A common mistake I see people make when planning VTL implementations is to aim to keep virtual media of a similar size to physical media they intend to stage/clone out to. For example, if planning to first backup to a VTL, then transfer out to LTO-4, a lot of people start planning around having virtual tapes in the order of 500GB to 1TB. This is not the way a VTL should be utilised, and instead of solving backup problems, it’ll just continue them into your new virtualised environment.
Logically, this seems to make sense.
Practically, it makes about as much sense as trying to build a power plant based on hamster wheels.
Let’s think about some of the issues that we have with tape, any tape (be it physical or virtual), that we don’t get with disk backup volumes (i.e., volumes on ADV_FILE type devices):
- You can’t simultaneously backup to, and recover from the volume.
- You can’t simultaneously backup to, and clone from the volume.
- You can’t simultaneously backup to, and stage from the volume.
Now add on top of that problems you also get with ADV_FILE devices:
- You can’t simultaneously clone from, and stage from the volume.
There are potentially more disadvantages when comparing physical/virtual tape to ADV_FILE hosted volumes, but I’m being generous and for the most part, they’re all variants on those above themes anyway.
Now, we deploy VTLs for a few very specific reasons:
- Unlike physical tapes, virtual tapes don’t suffer shoe-shining.
- If a “proper” VTL, the underlying filesystem (that you don’t get to see) should be appropriately designed to better maximise performance for storing a few very large files.
- Faster backup/recovery starts through almost-zero second load times.
- More flexible drive configuration.
- Better interface for dynamic drive sharing.
- Faster recovery times, both from load speed and seek times.
None of these specific reasons should be hindered in any way by having very large virtual media sizes. However, when we look at the advantages of ADV_FILE hosted volumes over virtual or physical volumes, we can see that having virtual media the same size as physical media will simply continue those differences. If you are writing to a 500GB virtual tape, and need to use it for recovery, you still need to wait until NetWorker has finished filling the volume as you would on a 500GB physical tape.
But if your virtual tapes are just 50GB, by comparison, your wait time is considerably reduced.
Let’s do the basic maths. We’ll assume we’ve got two virtual tapes, one 500GB, one 50GB, and both of them had previously been used to backup 5GB. We have just started to do a new backup, but after that backup starts, someone needs to recover from that initial, 5GB backup.
If we’re writing at 50MB/s to the virtual tapes, we can do some pretty basic calculations about how long we’ll have to wait before we get a media change, and therefore can get access to the virtual tape for recovery.
- For a 500GB virtual tape, it means needing to fill 495GB at 50MB/s – that’s around 2.8 hours.
- For a 50GB virtual tape, it means needing to fill 45GB at 50MB/s – around a quarter of an hour.

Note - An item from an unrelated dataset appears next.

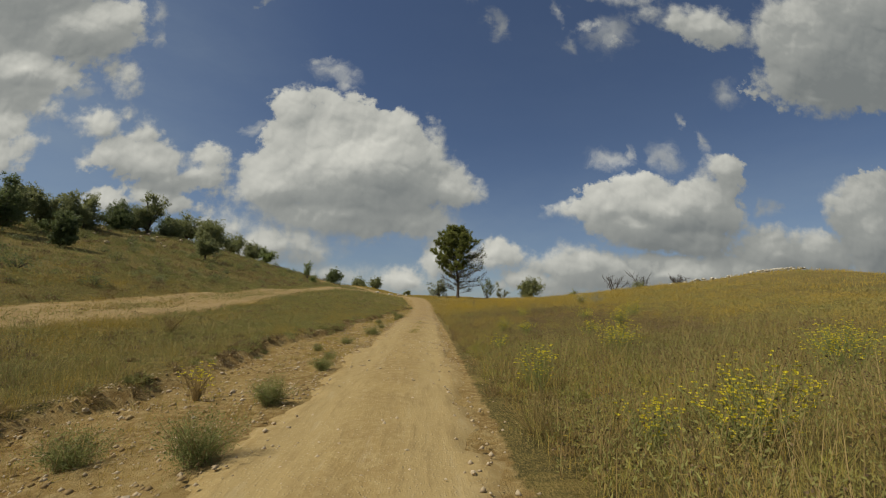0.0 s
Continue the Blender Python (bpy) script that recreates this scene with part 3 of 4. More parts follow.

That is the absolute crux of why you design your VTLs to have small media – so that you can at least somewhat address the issues caused by virtualising the bad aspects of tape as well, i.e., being unable to simultaneously backup to and recover from the virtual media.
There’s a good chance most recoveries (except the highest important ones) will be able to remain queued for a quarter of an hour waiting for media. On the flip side, only the least important recoveries can normally be queued for almost 3 hours before commencing.
Those time-to-fill advantages extend into cloning operations as well. If you do the right thing, you’re backing up, then you’re cloning. However, normally you’ll run multiple groups, which means some clones may start while other backups are still running. If again, you’re using very large pieces of virtual media, the chances are significantly higher than a still-running backup operation from another group will block read access to virtual media from a previously completed group. Again, would you rather your cloning operation to be blocked for 3 hours waiting for media, or a quarter of an hour?
I’d actually argue that aside from buying cheap, low performance disks and expecting high performance out of them in a primitive software VTL configuration, the number one worst design mistake you could make with a VTL would be to use virtual media sizes that are too large. If they’re even a quarter the size of current generation physical media, they’re way too large. When planning on cloning out to LTO-4 media, I’d still recommend virtual media sizes of 50GB preferably, or 100GB maximum.
Ultimately, that quarter of an hour may be your best sizing comparison. Work out how much data your VTL can write to a single piece of virtual media within a quarter of an hour, and keep your virtual media size within 10% of that number.
Anything less and you’ll likely strip away most, if not all, of the advantages you would have got from deploying a virtual tape library.